### [STORED DATA]
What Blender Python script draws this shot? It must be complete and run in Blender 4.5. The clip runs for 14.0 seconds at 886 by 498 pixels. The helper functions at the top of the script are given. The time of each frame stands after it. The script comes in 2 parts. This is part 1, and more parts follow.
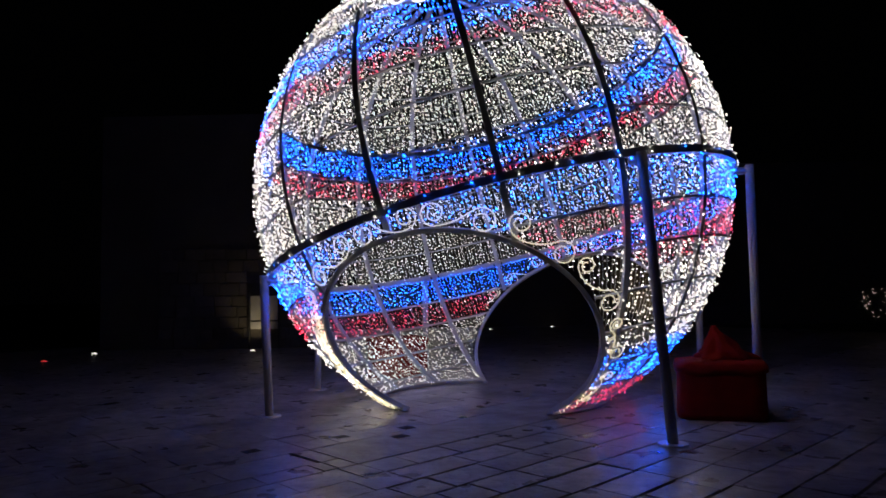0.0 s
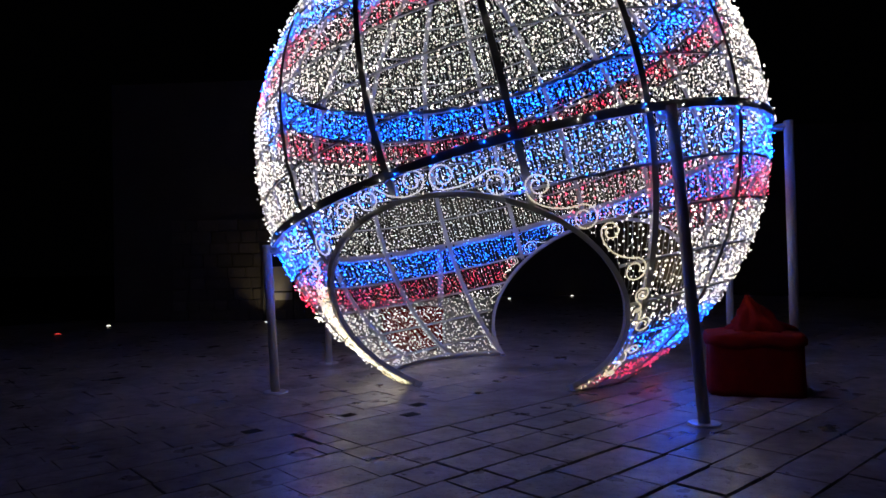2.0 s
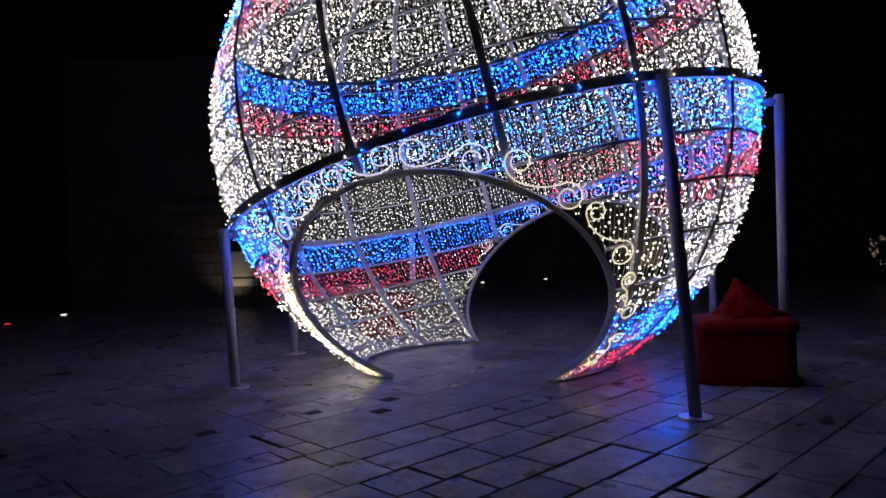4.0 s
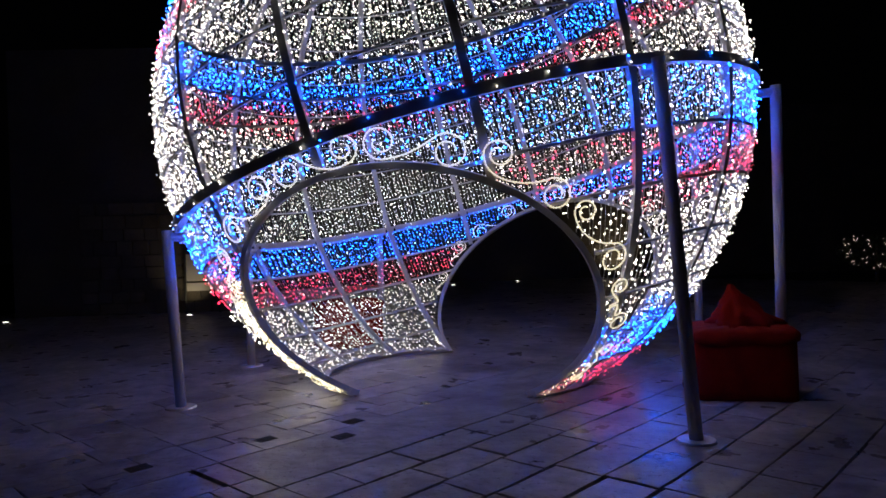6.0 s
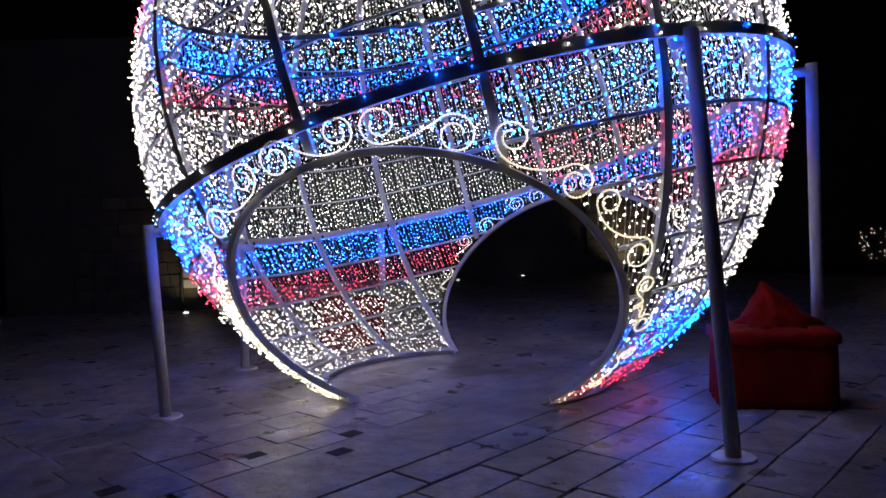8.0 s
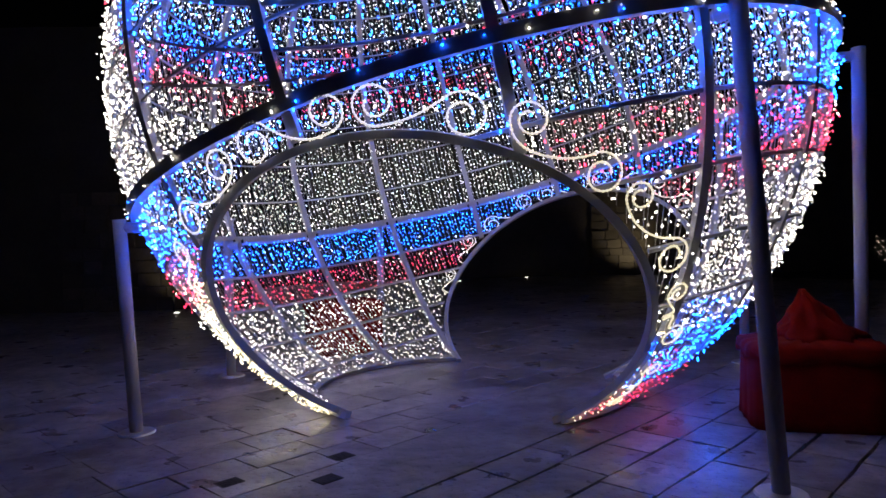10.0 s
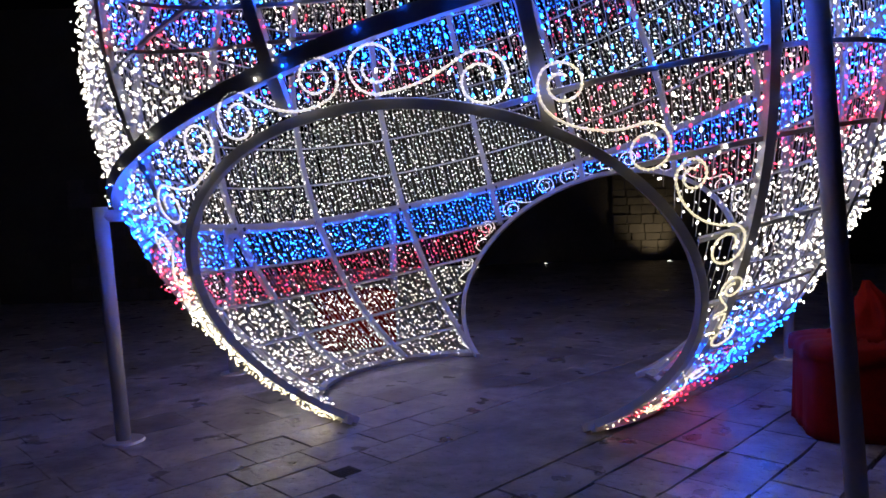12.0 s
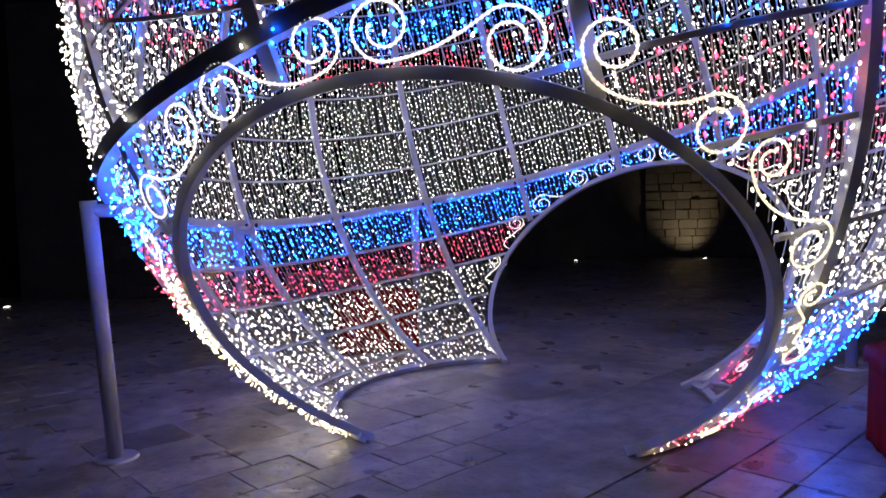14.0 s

### [PROBLEM TO WORK ON]
Transcribe the full listing above exactly, with the images removed.

### [CORRECT RESULT]
What Blender Python script draws this shot? It must be complete and run in Blender 4.5. The clip runs for 14.0 seconds at 886 by 498 pixels. The helper functions at the top of the script are given. The time of each frame stands after it. The script comes in 2 parts. This is part 1, and more parts follow.
0.0 s
2.0 s
4.0 s
6.0 s
8.0 s
10.0 s
12.0 s
14.0 s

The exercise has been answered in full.